Green business is good business, according to New York City Mayor Michael Bloomberg in a speech Tuesday in Gaston Hall.

The lecture, sponsored by the Center for the Environment, the Science, Technology, and International Affairs Program and Newsweek, kicked off Newsweek’s Second Annual Global Environment Leadership Conference. The conference included a panel on profitability via sustainability and a discussion on politics, advocacy and the environment.

“The fact is that we can actually improve our environment while growing our economy,” Bloomberg said. “It’s going to require leadership in the public and private sectors and change in our public and private lives.”

Green business reduces energy consumption, lowers energy costs and helps recruit and retain employees, he said.

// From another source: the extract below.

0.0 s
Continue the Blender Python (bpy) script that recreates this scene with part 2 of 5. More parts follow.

Bloomberg cited “PlaNYC,” his action strategy unveiled last Earth Day, as an example of positive steps government and businesses can take in improving the environment and making cities more energy efficient.

“It started from the assumption that New York City’s population will grow to more than nine million people by the year 2030,” Bloomberg said. “We’re very positive about that outlook, because population growth means economic growth.”

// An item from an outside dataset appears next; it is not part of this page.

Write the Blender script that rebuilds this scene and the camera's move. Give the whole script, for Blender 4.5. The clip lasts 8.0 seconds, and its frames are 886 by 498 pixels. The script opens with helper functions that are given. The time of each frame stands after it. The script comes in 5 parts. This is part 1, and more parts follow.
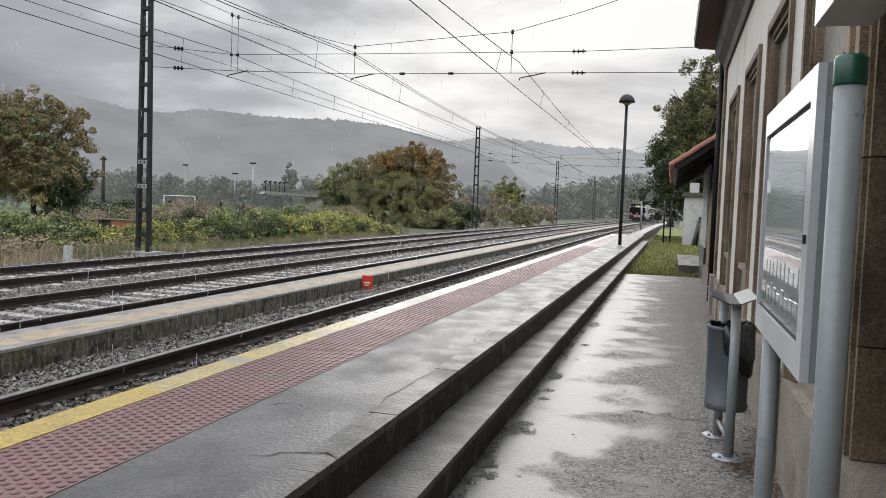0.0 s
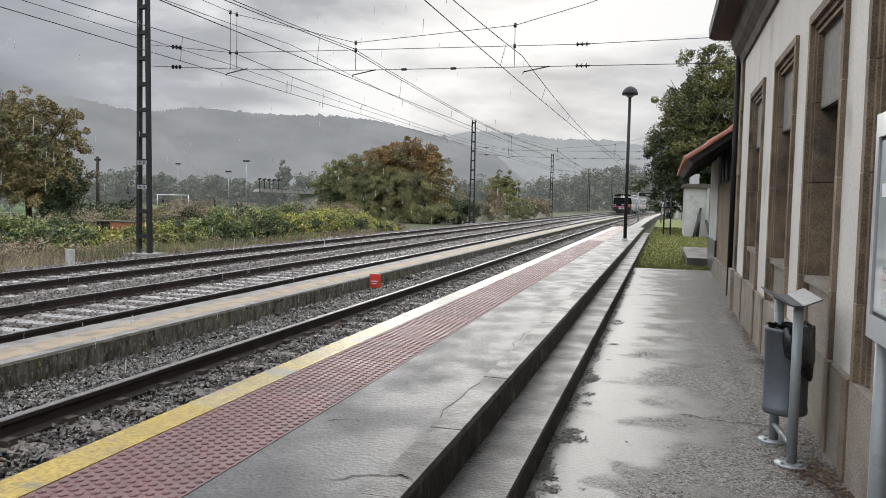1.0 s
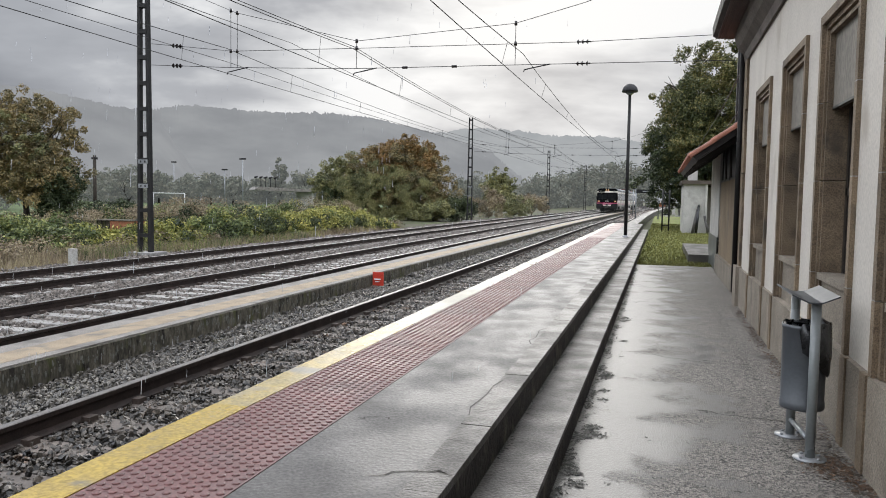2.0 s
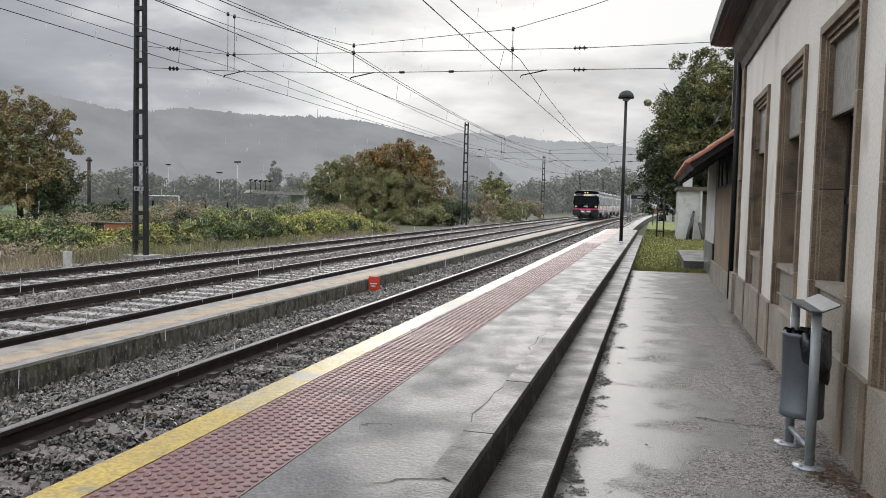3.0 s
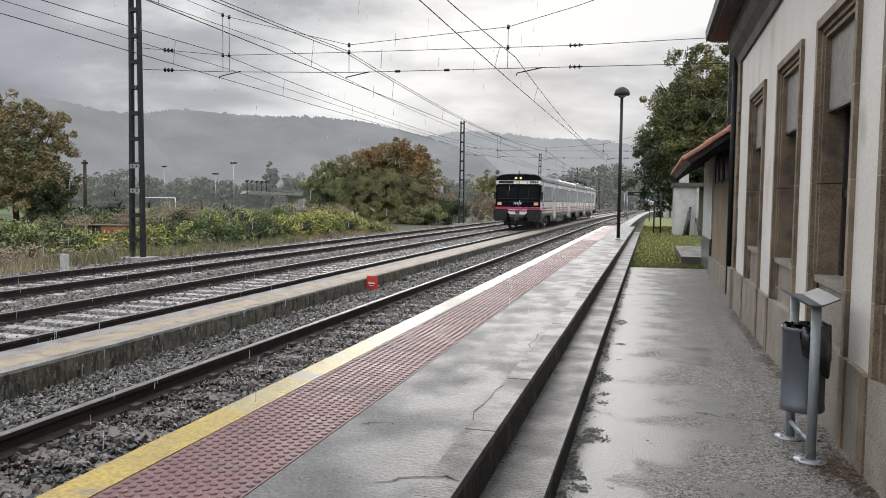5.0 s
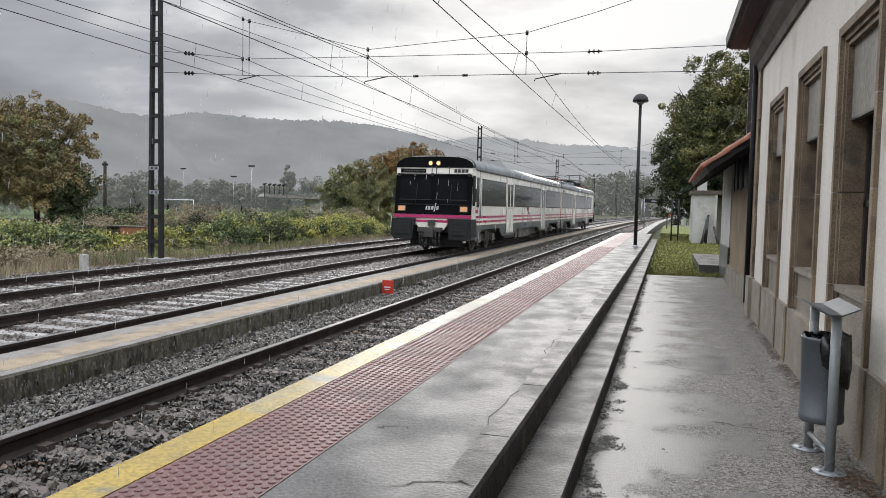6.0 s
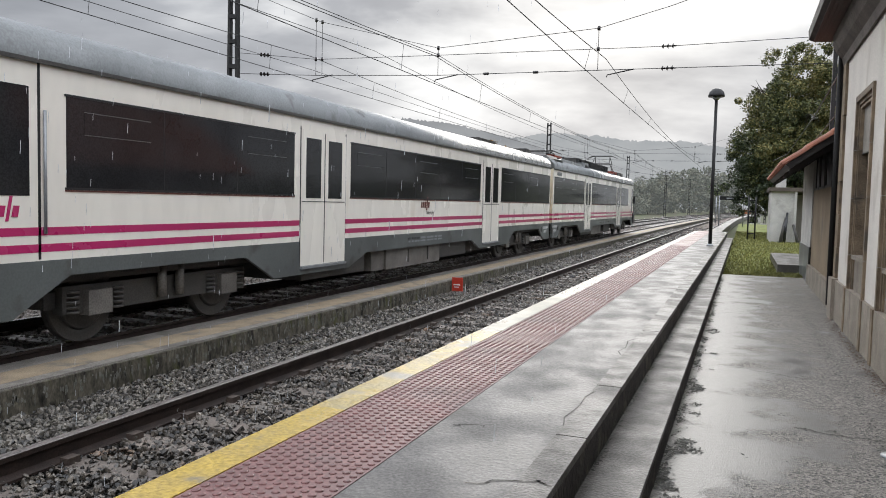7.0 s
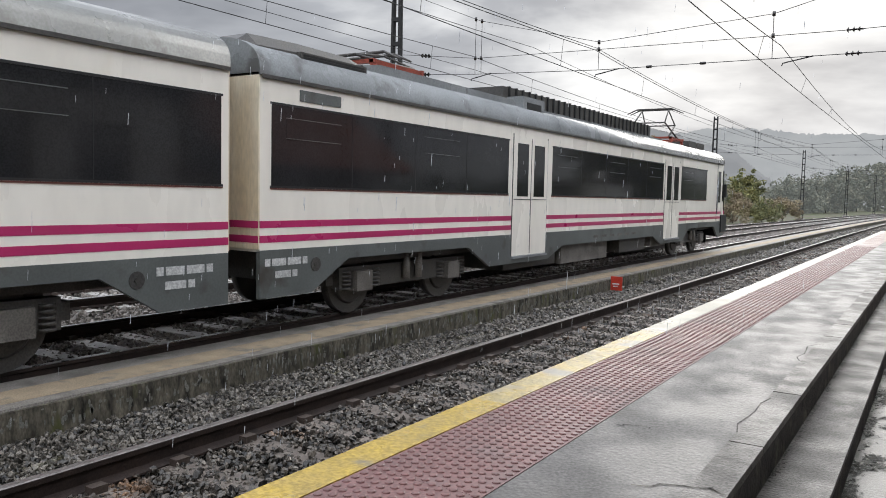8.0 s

One of Bloomberg’s main concerns for PlaNYC is decreasing New York City’s greenhouse gas production by 30 percent.

“We know that cars and trucks account for roughly 20 percent of greenhouse gas production in our city,” he said. “We’re turning the nation’s largest fleet of yellow cabs green by 2012, by requiring that they be hybrids or hybrid equivalents.”

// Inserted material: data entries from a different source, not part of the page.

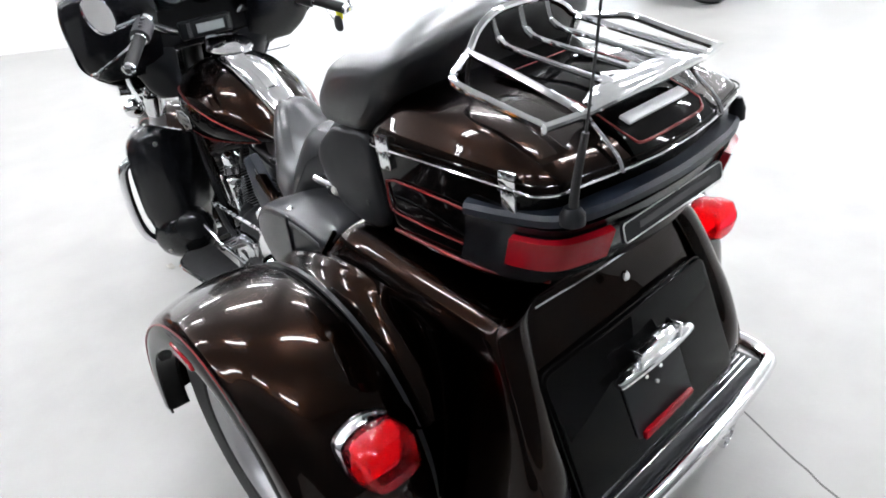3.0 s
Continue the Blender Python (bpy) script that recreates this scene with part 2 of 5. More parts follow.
def join(*bms):
    out = bms[0]
    for b in bms[1:]:
        me = bpy.data.meshes.new("tmp")
        b.to_mesh(me)
        out.from_mesh(me)
        bpy.data.meshes.remove(me)
        b.free()
    return out


def flip_x(bm):
    """The mirror image on the other side of the vehicle."""
    b2 = bm.copy()
    bmesh.ops.scale(b2, vec=(-1, 1, 1), verts=b2.verts)
    bmesh.ops.reverse_faces(b2, faces=b2.faces)
    return b2


def part(name, bm, mat, parent=None, label="", sharp=35):
    me = bpy.data.meshes.new(name)
    for f in bm.faces:
        f.smooth = True
    bm.to_mesh(me)
    bm.free()
    me.set_sharp_from_angle(angle=radians(sharp))
    me.materials.append(mat)
    ob = new(name, me)
    if parent is not None:
        ob.parent = parent
    if label:
        ob["label"] = label
    return ob


def both(name, bm, mat, parent, label="", sharp=35):
    """The part on the left side and its mirror image on the right."""
    other = flip_x(bm)
    return part(name, bm, mat, parent, label, sharp), part(name, other, mat, parent, label, sharp)


def thing(name, label, category, m=None, group=""):
    ob = new(name)
    ob.empty_display_size = 0.1
    if m is not None:
        ob.matrix_world = m
    return tagged(ob, label, category, group)


# ---- showroom ----
# the building stands at an angle to the trike
TURN = Matrix.Rotation(radians(-40), 4, "Z")
U0, U1, V0, V1, RH = -11.0, 13.0, -2.75, 10.5, 4.3


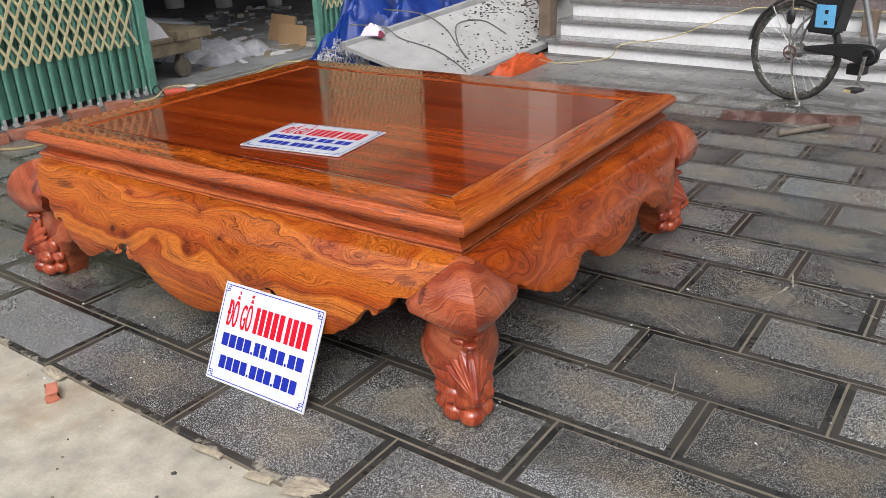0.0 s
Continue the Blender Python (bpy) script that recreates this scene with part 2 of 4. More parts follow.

Other plans for making New York City more environmentally friendly include public-private partnerships to make 900,000 buildings in the city more energy efficient and doubling the production and use of solar power by this time next year.

In order to “stay ahead of the curve,” New York City will have to rebuild its infrastructure to deliver water and energy, enlarge its park system and expand the mass transit system, the mayor said.

“PlaNYC is about managing and sustaining growth,” Bloomberg said.

Taking the initiative in going green is a test of America’s leadership, added Bloomberg, who framed environmental issues as both domestic and foreign concerns.

“Climate change is a foreign policy issue, because our dependence on foreign oil entangles our interest with tyrants . and increases our exposure to terrorism. It’s an economic imperative, because clean energy is going to be the oil gusher of the 21st century.”

Bloomberg outlined four problems that must be tackled to halt environmental deterioration: increasing energy research and development, stopping subsidizing corn-based ethanol, requiring energy efficient cars and trucks and treating carbon emissions.

“We may not know now precisely how much our human activity is contributing to climate change, but we can’t afford to wait to find out,” he said. “The time to act is now.”